Beschauliche Proteste
Bereits am Sonntag vor dem Gipfel zogen 2000 Demonstranten durch die Alexanderstraße zu einen Platz unweit des Präsidentenpalastes. Sie forderten Demokratie, Menschenrechte und eine gerechte Politik in den USA und in Russland. Die meisten Plakate richteten sich gegen US-Präsident Donald Trump, aber auch der autokratisch herrschende Wladimir Putin wurde heftig kritisiert. Die Kanadierin Pamela nahm mit ihren beiden kleinen Töchtern am Protestmarsch teil. "Ich lebe zwar in Helsinki, aber das kann man sich nicht länger bieten lassen", sagte sie und trug ein kleines Pappschild mit der Aufschrift. "Vorsicht vor den Trump-Nazis. Sie kommen."

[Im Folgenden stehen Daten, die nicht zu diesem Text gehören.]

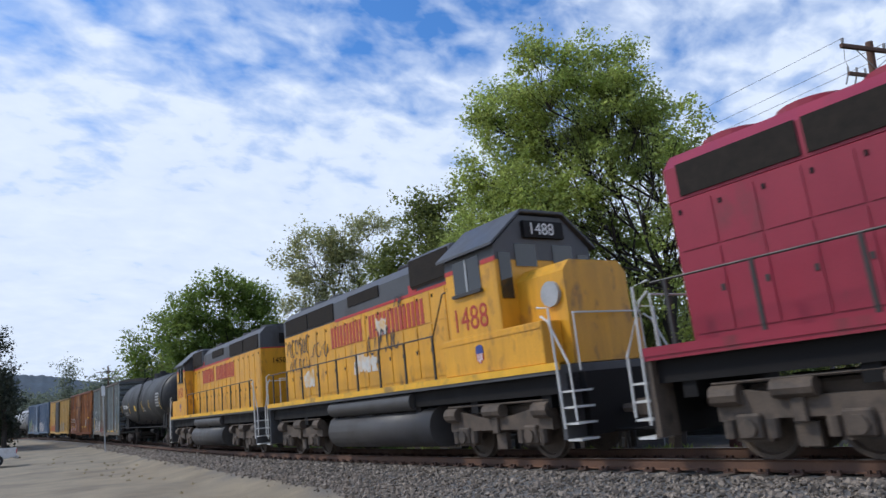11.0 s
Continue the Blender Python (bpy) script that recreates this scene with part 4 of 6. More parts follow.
def cab_unit(front, rear, label, number, flip=False, reservoirs=True):
    """A long six-axle road locomotive: wide nose, full hood, overhanging radiator at the rear."""
    v, h = vehicle("locomotive", label, "locomotive", front, rear, "locomotives of the train")
    if flip:
        FLIPPED.add(v.name)
    # frame and walkway
    one(v, "frame", M_DARK, -9.4, 9.9, -1.35, 1.35, 1.42, 1.80)
    for sd in (-1, 1):
        one(v, "side_sill", M_SILLDIRTY, -9.45, 9.6, min(sd * 1.40, sd * 1.5), max(sd * 1.40, sd * 1.5), 1.80, 1.97, label="yellow painted walkway edge")
        one(v, "sill_skirt", M_DARK, -9.3, 9.5, min(sd * 1.36, sd * 1.46), max(sd * 1.36, sd * 1.46), 1.66, 1.80)
    one(v, "walkway", M_UNDER, -9.45, 9.6, -1.41, 1.41, 1.85, 1.96)
    # hoods
    def hood(name, x0, x1, hw, z0, z1, ch, material, lab=""):
        bm = B()
        extrude(bm, [(-hw, z0), (-hw, z1 - ch), (-hw + ch * 0.9, z1), (hw - ch * 0.9, z1), (hw, z1 - ch), (hw, z0)], x0, x1, "x")
        return part(name, bm, material, v, lab)
    hood("engine_hood", -3.3, 1.2, 1.03, 1.96, 4.98, 0.32, M_GE_DARK, "soot-stained yellow engine hood")
    hood("engine_hood", 1.2, 6.75, 1.05, 1.96, 4.42, 0.0, M_GE, "dirty yellow control hood")
    hood("hood_roof", 1.2, 6.75, 1.052, 4.42, 5.16, 0.17, M_GEROOF, "dark sooty grey hood roof")
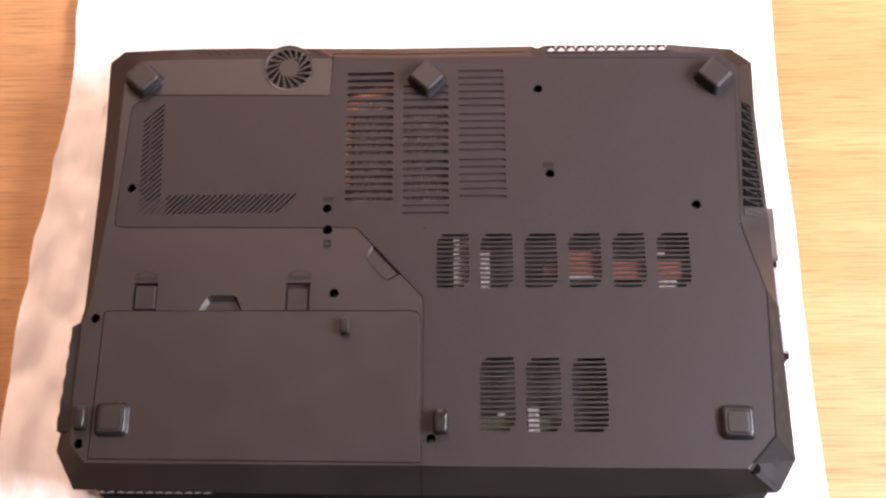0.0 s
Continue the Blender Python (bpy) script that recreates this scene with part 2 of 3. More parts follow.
def table():
    root = tagged(new("table"), "light oak veneer table under white paper", "table")
    top = rounded(box2(-0.85, -0.55, 0.85, 0.75), 0.02)
    part("tabletop", slab_bm(top, -0.03, 0.0, 0.002), M_WOOD, root)
    for x in (-0.78, 0.78):
        for y in (-0.48, 0.68):
            part("leg", slab_bm(box2(x - 0.03, y - 0.03, x + 0.03, y + 0.03), -0.75, -0.03), M_WOOD, root)


def paper_sheet():
    """A sheet of wrapping paper, its long edges bowed and one of them curling up, with soft creases."""
    nx, ny = 170, 200
    y0, y1 = -0.42, 0.66
    bm = bmesh.new()
    grid = []
    for j in range(ny + 1):
        y = y0 + (y1 - y0) * j / ny
        left = float(np.interp(y, [-0.42, -0.11, -0.05, 0.017, 0.09, 0.16, 0.22, 0.66], [-0.275, -0.2725, -0.2715, -0.2665, -0.259, -0.2545, -0.2575, -0.261])) + 0.0012 * noise.noise((3, y * 22, 0))
        right = float(np.interp(y, [-0.42, -0.15, 0.1, 0.22, 0.66], [0.252, 0.249, 0.247, 0.2505, 0.262])) + 0.0006 * math.sin(y * 31)
        row = []
        for i in range(nx + 1):
            u = i / nx
            x = left + (right - left) * u
            free = max(0, min(1, (abs(x - 0.004) - 0.20) / 0.02)) if y < 0.15 else 0.5
            z = 0.0013 + 0.0009 * noise.noise((x * 9, y * 6, 1)) + (0.0008 + 0.0050 * free) * abs(noise.noise((x * 30 + y * 9, y * 13, 4))) + 0.0020 * free * abs(noise.noise((x * 75, y * 30 - x * 20, 9)))
            z += 0.0030 * abs(noise.noise((x * 110, y * 60, 7))) * max(0, min(1, (-0.2 - x) / 0.02))
            z += 0.0075 * abs(noise.noise((x * 40, y * 22 + x * 12, 12))) * max(0, min(1, (-0.205 - x) / 0.02))
            z += 0.006 * max(0, 1 - u * 14) ** 2 * max(0, min(1, (0.2 - y) / 0.2))
            row.append(bm.verts.new((x, y, max(0.0010, min(z, 0.0028 if -0.2 < x < 0.22 else 1)))))
        grid.append(row)
    for a, b in zip(grid, grid[1:]):
        for i in range(nx):
            bm.faces.new((a[i], a[i + 1], b[i + 1], b[i]))
    ob = tagged(part("paper_sheet", bm, M_PAPER), "creased white wrapping paper spread on the oak table", "paper")
    smooth(ob, 60)


room()
table()
paper_sheet()

# ---------------------------------------------------------------- the laptop, lying upside down
H = 0.055
laptop = tagged(new("laptop"), "black laptop lying upside down on white paper", "laptop")

# outer rim of the flat bottom, the widest line of the body below it
RIM = [
    ((-0.0615, 0.1390), (-0.0615, 0.1486, 0.0505)), ((-0.120, 0.1392), (-0.1200, 0.1501, 0.0504)), ((-0.160, 0.1395), (-0.1600, 0.1504, 0.0502)),
    ((-0.192, 0.1390), (-0.2043, 0.1495, 0.0495)), ((-0.2005, 0.1300), (-0.2140, 0.1420, 0.0475)), ((-0.2010, 0.090), (-0.2115, 0.090, 0.0500)),
    ((-0.2015, 0.045), (-0.2117, 0.045, 0.0505)), ((-0.2085, -0.033), (-0.2125, -0.034, 0.0512)), ((-0.2120, -0.045), (-0.2142, -0.045, 0.0530)),
    ((-0.2125, -0.085), (-0.2152, -0.085, 0.0530)), ((-0.2120, -0.119), (-0.2222, -0.1222, 0.0470)), ((-0.2015, -0.1308), (-0.2098, -0.1450, 0.0460)),
    ((-0.100, -0.1325), (-0.100, -0.1480, 0.0455)), ((-0.0015, -0.1345), (-0.0015, -0.1502, 0.0455)), ((0.100, -0.1362), (0.100, -0.1518, 0.0455)),
    ((0.1895, -0.1375), (0.2072, -0.1498, 0.0430)), ((0.1925, -0.1340), (0.2106, -0.1475, 0.0410)), ((0.2072, -0.1180), (0.2216, -0.1300, 0.0390)),
    ((0.2110, -0.0280), (0.2205, -0.035, 0.0420)), ((0.2000, 0.0110), (0.2205, 0.011, 0.0415)), ((0.1990, 0.0170), (0.2205, 0.022, 0.0415)),
    ((0.2060, 0.1000), (0.2185, 0.100, 0.0435)), ((0.2075, 0.1270), (0.2192, 0.1355, 0.0455)), ((0.1955, 0.1378), (0.2058, 0.1447, 0.0480)),
    ((0.165, 0.1390), (0.1650, 0.1483, 0.0490)), ((0.0805, 0.1390), (0.0805, 0.1488, 0.0495)), ((0.0755, 0.1390), (0.0760, 0.1463, 0.0505)),
    ((0.0715, 0.1378), (0.0715, 0.1483, 0.0498)), ((-0.020, 0.1378), (-0.0200, 0.1481, 0.0500)),
]


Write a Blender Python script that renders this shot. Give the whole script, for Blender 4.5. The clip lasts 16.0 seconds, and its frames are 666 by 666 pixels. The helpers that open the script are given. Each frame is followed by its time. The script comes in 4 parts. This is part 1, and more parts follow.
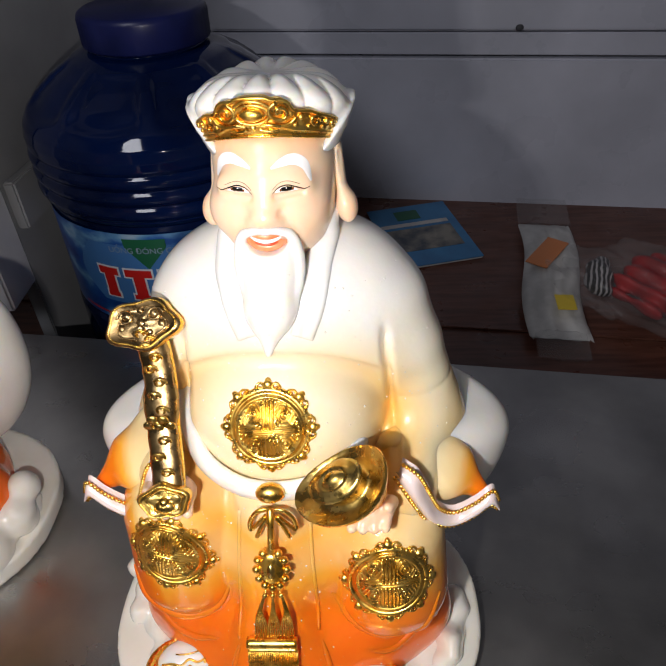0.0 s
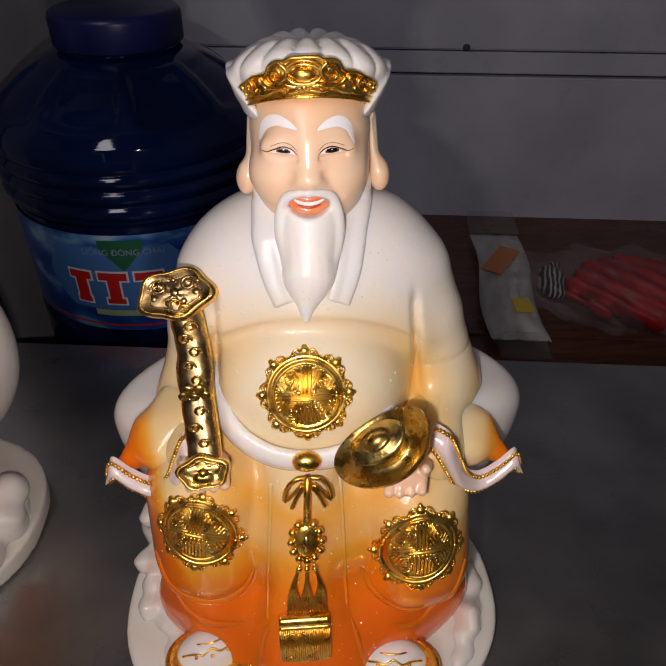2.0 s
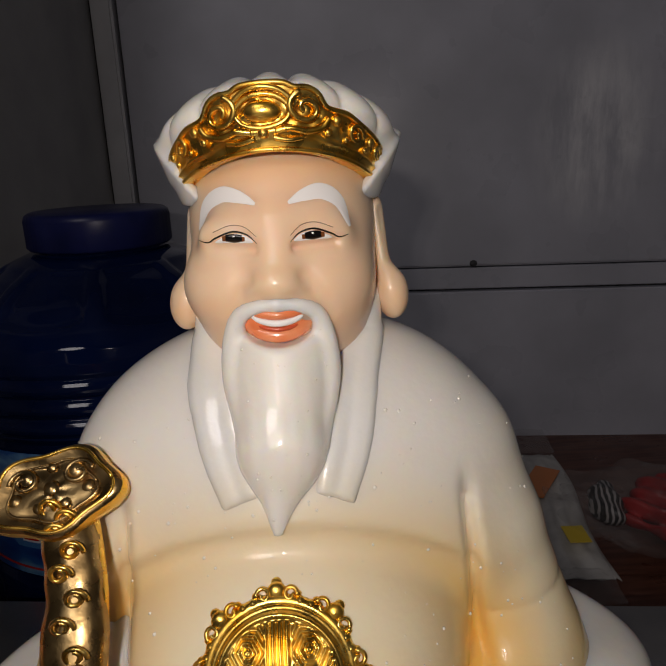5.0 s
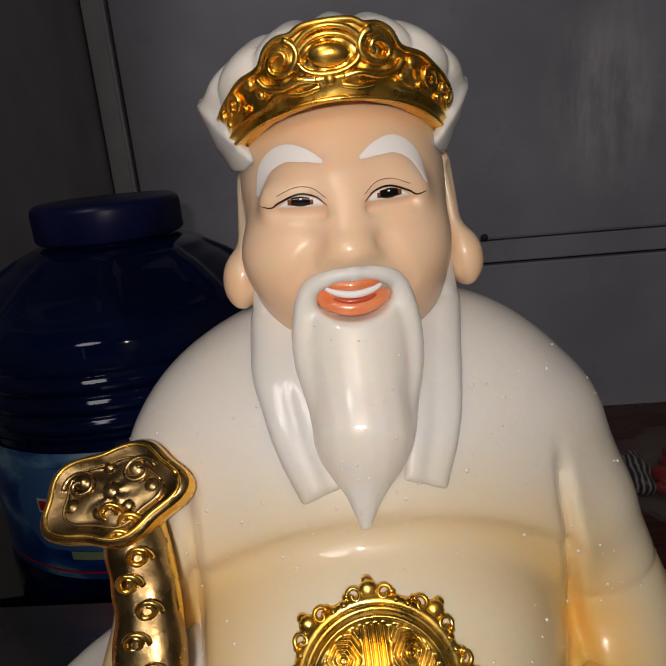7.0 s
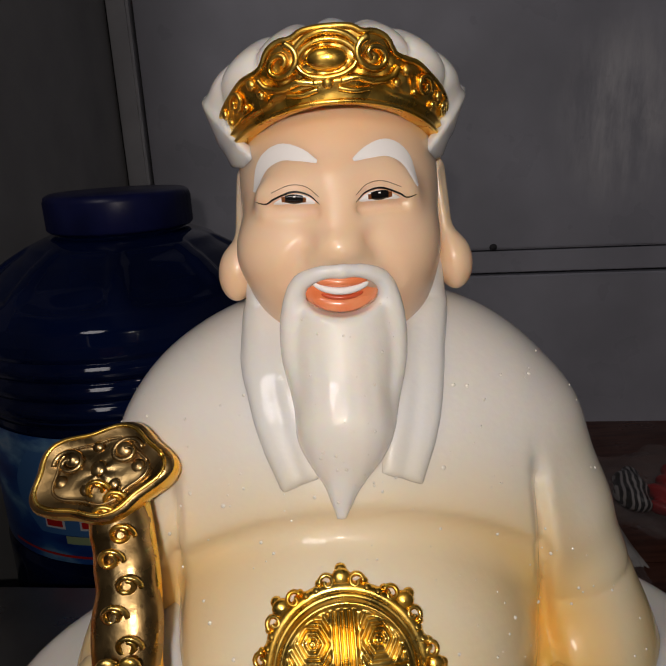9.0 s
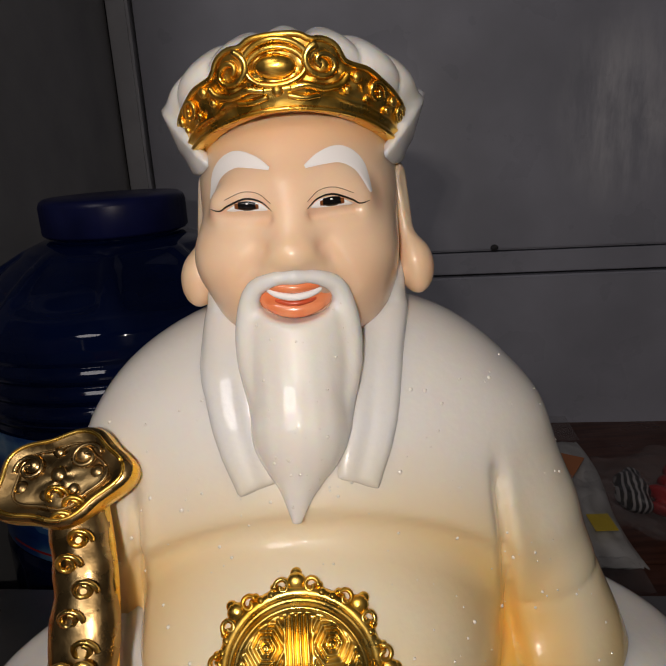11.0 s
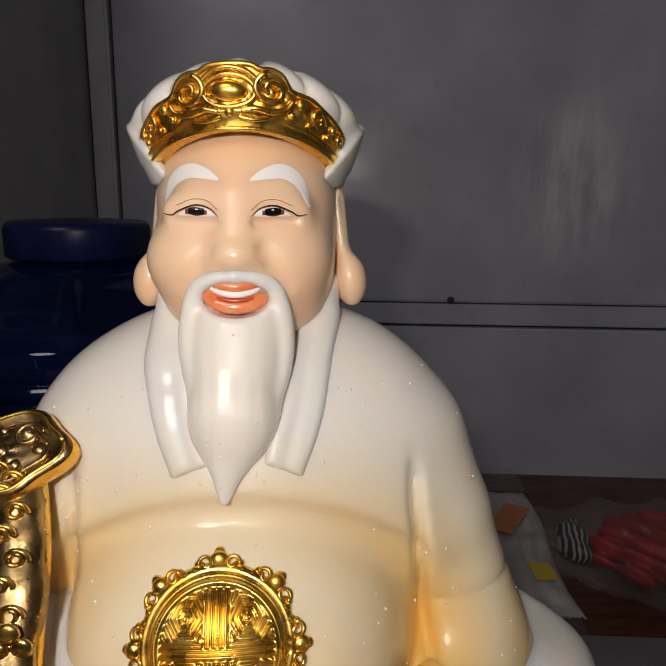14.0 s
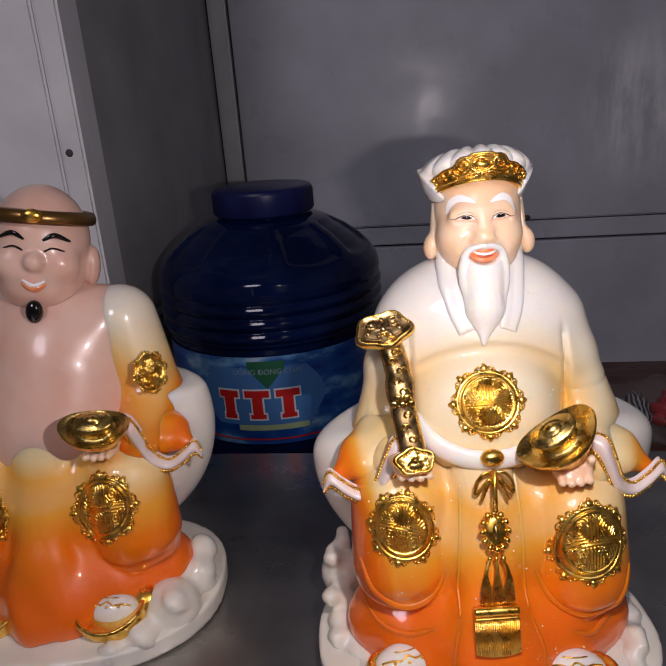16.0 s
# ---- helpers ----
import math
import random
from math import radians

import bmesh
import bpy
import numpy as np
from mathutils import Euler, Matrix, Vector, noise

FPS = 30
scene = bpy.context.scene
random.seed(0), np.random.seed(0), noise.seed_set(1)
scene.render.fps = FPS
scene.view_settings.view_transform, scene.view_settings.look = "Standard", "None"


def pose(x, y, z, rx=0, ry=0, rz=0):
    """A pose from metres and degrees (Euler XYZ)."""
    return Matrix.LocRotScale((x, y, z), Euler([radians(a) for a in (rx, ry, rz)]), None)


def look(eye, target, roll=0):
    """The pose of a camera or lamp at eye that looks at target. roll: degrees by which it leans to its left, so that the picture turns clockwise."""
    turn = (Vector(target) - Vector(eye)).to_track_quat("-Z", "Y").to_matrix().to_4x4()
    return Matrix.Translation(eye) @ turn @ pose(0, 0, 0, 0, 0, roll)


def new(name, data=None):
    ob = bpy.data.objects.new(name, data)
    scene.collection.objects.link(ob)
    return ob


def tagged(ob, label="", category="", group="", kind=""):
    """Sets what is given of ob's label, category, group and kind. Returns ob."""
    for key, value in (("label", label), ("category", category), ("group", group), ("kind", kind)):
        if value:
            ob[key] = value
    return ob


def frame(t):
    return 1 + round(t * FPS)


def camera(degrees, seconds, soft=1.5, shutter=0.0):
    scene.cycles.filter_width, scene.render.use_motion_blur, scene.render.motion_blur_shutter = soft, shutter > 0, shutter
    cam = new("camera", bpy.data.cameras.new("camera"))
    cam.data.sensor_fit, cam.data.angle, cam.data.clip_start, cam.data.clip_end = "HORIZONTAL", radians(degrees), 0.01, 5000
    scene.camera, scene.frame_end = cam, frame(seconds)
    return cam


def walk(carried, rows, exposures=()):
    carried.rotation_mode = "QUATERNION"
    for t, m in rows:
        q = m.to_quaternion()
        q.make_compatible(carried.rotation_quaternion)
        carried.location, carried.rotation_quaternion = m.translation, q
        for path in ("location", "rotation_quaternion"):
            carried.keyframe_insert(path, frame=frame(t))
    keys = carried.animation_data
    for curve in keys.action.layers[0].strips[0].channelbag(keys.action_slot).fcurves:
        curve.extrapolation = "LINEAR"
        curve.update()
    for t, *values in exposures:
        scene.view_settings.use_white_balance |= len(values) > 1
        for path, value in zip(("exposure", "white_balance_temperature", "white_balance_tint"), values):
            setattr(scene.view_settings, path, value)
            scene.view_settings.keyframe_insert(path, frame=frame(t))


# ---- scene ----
from mathutils.bvhtree import BVHTree

cam = camera(53.85, 16.0)
PATH = [
    (0, (0.0302, -0.1377, 0.2871), (0.0122, 0.1734, 0.0362), -2.99),
    (0.5, (0.0167, -0.1593, 0.2874), (0.0153, 0.1546, 0.0394), -1.26),
    (1, (-0.0018, -0.1724, 0.2828), (-0.0011, 0.1400, 0.0329), -0.31),
    (1.5, (-0.0137, -0.1747, 0.2824), (-0.0157, 0.1364, 0.0310), -0.59),
    (2, (-0.0032, -0.1514, 0.2739), (0.0201, 0.1688, 0.0354), 0.09),
    (2.5, (0.0049, -0.1272, 0.2454), (0.0266, 0.2309, 0.0685), 0.06),
    (3, (0.0120, -0.1150, 0.2360), (0.0415, 0.2643, 0.0847), 1.90),
    (3.3, (0.0133, -0.1107, 0.2428), (-0.0022, 0.2582, 0.0888), -0.41),
    (3.5, (0.0127, -0.1058, 0.2388), (-0.0035, 0.2638, 0.0866), -0.25),
    (5.8, (0.0041, -0.0823, 0.2173), (0.0435, 0.3043, 0.1224), -3.96),
    (6, (0.0037, -0.0813, 0.2179), (0.0323, 0.3026, 0.1092), -5.62),
    (6.5, (-0.0014, -0.0757, 0.2178), (0.0277, 0.3065, 0.1035), -5.30),
    (7, (-0.0066, -0.0736, 0.2137), (0.0134, 0.3085, 0.0974), -5.48),
    (7.5, (-0.0055, -0.0706, 0.2181), (0.0108, 0.3123, 0.1035), -5.05),
    (8, (-0.0007, -0.0688, 0.2190), (0.0025, 0.3112, 0.0942), -4.61),
    (8.5, (0.0030, -0.0710, 0.2167), (0.0076, 0.3091, 0.0921), -3.74),
    (9, (-0.0033, -0.0777, 0.2132), (0.0119, 0.3053, 0.0990), -2.82),
    (9.2, (-0.0018, -0.0779, 0.2154), (0.0139, 0.3040, 0.0976), -3.01),
    (11.3, (0.0059, -0.0788, 0.2126), (0.0120, 0.3055, 0.1018), -3.54),
    (11.5, (0.0005, -0.0810, 0.2112), (-0.0052, 0.3041, 0.1032), -3.56),
    (12, (-0.0106, -0.0838, 0.2087), (-0.0116, 0.3003, 0.0968), -3.33),
    (12.5, (-0.0055, -0.0832, 0.2133), (-0.0061, 0.2965, 0.0873), -4.01),
    (13, (0.0012, -0.0923, 0.2107), (0.0014, 0.2916, 0.0982), -3.49),
    (13.5, (0.0038, -0.1008, 0.2096), (0.0018, 0.2841, 0.1005), -2.99),
    (14, (0.0104, -0.0922, 0.2076), (0.0437, 0.2975, 0.1235), 0.56),
    (14.5, (0.0075, -0.0949, 0.2114), (0.0226, 0.2935, 0.1169), 0.01),
    (15, (0.0147, -0.1141, 0.2193), (0.0240, 0.2726, 0.1174), -1.35),
    (15.5, (-0.0083, -0.1681, 0.2270), (-0.0437, 0.2157, 0.1202), -1.30),
    (15.7, (-0.0310, -0.1945, 0.2319), (-0.0604, 0.1851, 0.1093), -1.26),
    (16, (-0.0617, -0.2367, 0.2526), (-0.0622, 0.1405, 0.1194), -4.12),
]
walk(cam, [(t, look(eye, target, roll)) for t, eye, target, roll in PATH],
     exposures=[(0.0, 1.0, 6450, 14), (0.5, 0.4, 6600, 22), (1.0, 0.24, 6700, 24), (1.5, 0.24, 6750, 24), (2.0, 0.24, 6800, 23), (2.5, 0.13, 6850, 21), (3.0, 0.08, 6900, 20), (3.5, -0.02, 6950, 18), (6.0, -0.20, 7200, 17), (9.0, -0.16, 7150, 17),
                (12.5, -0.09, 7150, 17), (13.5, -0.20, 7200, 18), (14.0, 0.08, 7100, 16), (14.5, -0.10, 7150, 18), (15.0, -0.22, 7150, 21), (15.5, 0.44, 6600, 17), (16.0, 0.54, 6600, 25)])

# ---- light ----
world = bpy.data.worlds.new("dim_room")
world.use_nodes = True
scene.world = world
world.node_tree.nodes["Background"].inputs[0].default_value = (0.94, 0.94, 1.0, 1)
world.node_tree.nodes["Background"].inputs[1].default_value = 0.016


def lamp(name, kind, place, target, power, size, colour):
    data = bpy.data.lights.new(name, kind)
    data.energy, data.color = power, colour
    if kind == "AREA":
        data.shape, data.size = "DISK", size
    else:
        data.shadow_soft_size = size
    ob = new(name, data)
    ob.matrix_world = look(place, target)
    return ob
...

Organisiert wurde die Demonstration "Helsinki calling" auch von den "Demokraten im Ausland", also Mitgliedern der Oppositionspartei in den USA. Vereinzelt wurden in Helsinki aber auch Anhänger des Republikaners Trump gesichtet. In seinem jüngsten Interview mit ITV hatte Donald Trump behauptete, in Großbritannien hätten "sehr, sehr viele Menschen" für ihn demonstriert. "Der Mann hat eine blühende Fantasie, und er lügt wohl auch mal - wie viele Politiker", meint die erfahrene Andenkenverkäuferin Hervi Kallinen am Präsidentenpalast. "Auf jeden Fall ist Dienstag alles vorbei und Welt dreht sich weiter."